##### DATASET CONTENT
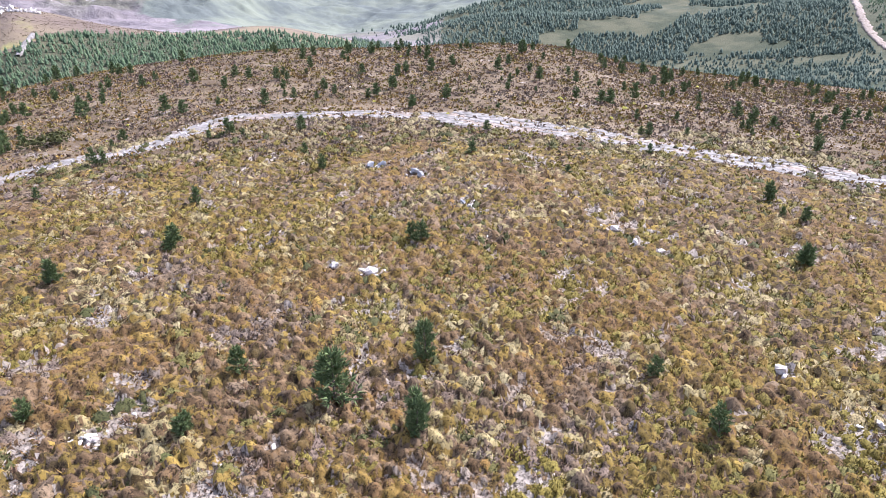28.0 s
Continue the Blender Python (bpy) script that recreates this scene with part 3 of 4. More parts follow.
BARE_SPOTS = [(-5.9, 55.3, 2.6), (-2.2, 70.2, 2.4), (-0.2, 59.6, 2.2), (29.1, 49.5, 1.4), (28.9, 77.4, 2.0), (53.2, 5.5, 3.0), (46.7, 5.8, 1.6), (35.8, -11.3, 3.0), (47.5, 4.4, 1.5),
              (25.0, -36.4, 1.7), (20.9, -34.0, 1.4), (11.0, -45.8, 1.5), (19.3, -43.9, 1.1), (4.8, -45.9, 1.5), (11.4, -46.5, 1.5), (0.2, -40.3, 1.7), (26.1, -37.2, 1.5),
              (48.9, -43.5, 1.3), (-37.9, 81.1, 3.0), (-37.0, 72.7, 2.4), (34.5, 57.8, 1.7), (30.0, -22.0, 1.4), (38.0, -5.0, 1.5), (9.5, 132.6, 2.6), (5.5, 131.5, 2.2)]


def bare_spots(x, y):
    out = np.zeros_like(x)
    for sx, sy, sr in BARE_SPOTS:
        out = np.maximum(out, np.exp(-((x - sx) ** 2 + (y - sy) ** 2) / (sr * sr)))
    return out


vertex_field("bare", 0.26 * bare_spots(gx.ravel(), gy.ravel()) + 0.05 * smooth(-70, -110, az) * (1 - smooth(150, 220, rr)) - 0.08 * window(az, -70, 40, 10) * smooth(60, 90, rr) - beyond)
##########
→ AIM OF THE EXERCISE
Extract the full listing exactly, with the pictures left out.

→ SOLUTION TO THIS EXERCISE
28.0 s
Continue the Blender Python (bpy) script that recreates this scene with part 3 of 4. More parts follow.
BARE_SPOTS = [(-5.9, 55.3, 2.6), (-2.2, 70.2, 2.4), (-0.2, 59.6, 2.2), (29.1, 49.5, 1.4), (28.9, 77.4, 2.0), (53.2, 5.5, 3.0), (46.7, 5.8, 1.6), (35.8, -11.3, 3.0), (47.5, 4.4, 1.5),
              (25.0, -36.4, 1.7), (20.9, -34.0, 1.4), (11.0, -45.8, 1.5), (19.3, -43.9, 1.1), (4.8, -45.9, 1.5), (11.4, -46.5, 1.5), (0.2, -40.3, 1.7), (26.1, -37.2, 1.5),
              (48.9, -43.5, 1.3), (-37.9, 81.1, 3.0), (-37.0, 72.7, 2.4), (34.5, 57.8, 1.7), (30.0, -22.0, 1.4), (38.0, -5.0, 1.5), (9.5, 132.6, 2.6), (5.5, 131.5, 2.2)]


def bare_spots(x, y):
    out = np.zeros_like(x)
    for sx, sy, sr in BARE_SPOTS:
        out = np.maximum(out, np.exp(-((x - sx) ** 2 + (y - sy) ** 2) / (sr * sr)))
    return out


vertex_field("bare", 0.26 * bare_spots(gx.ravel(), gy.ravel()) + 0.05 * smooth(-70, -110, az) * (1 - smooth(150, 220, rr)) - 0.08 * window(az, -70, 40, 10) * smooth(60, 90, rr) - beyond)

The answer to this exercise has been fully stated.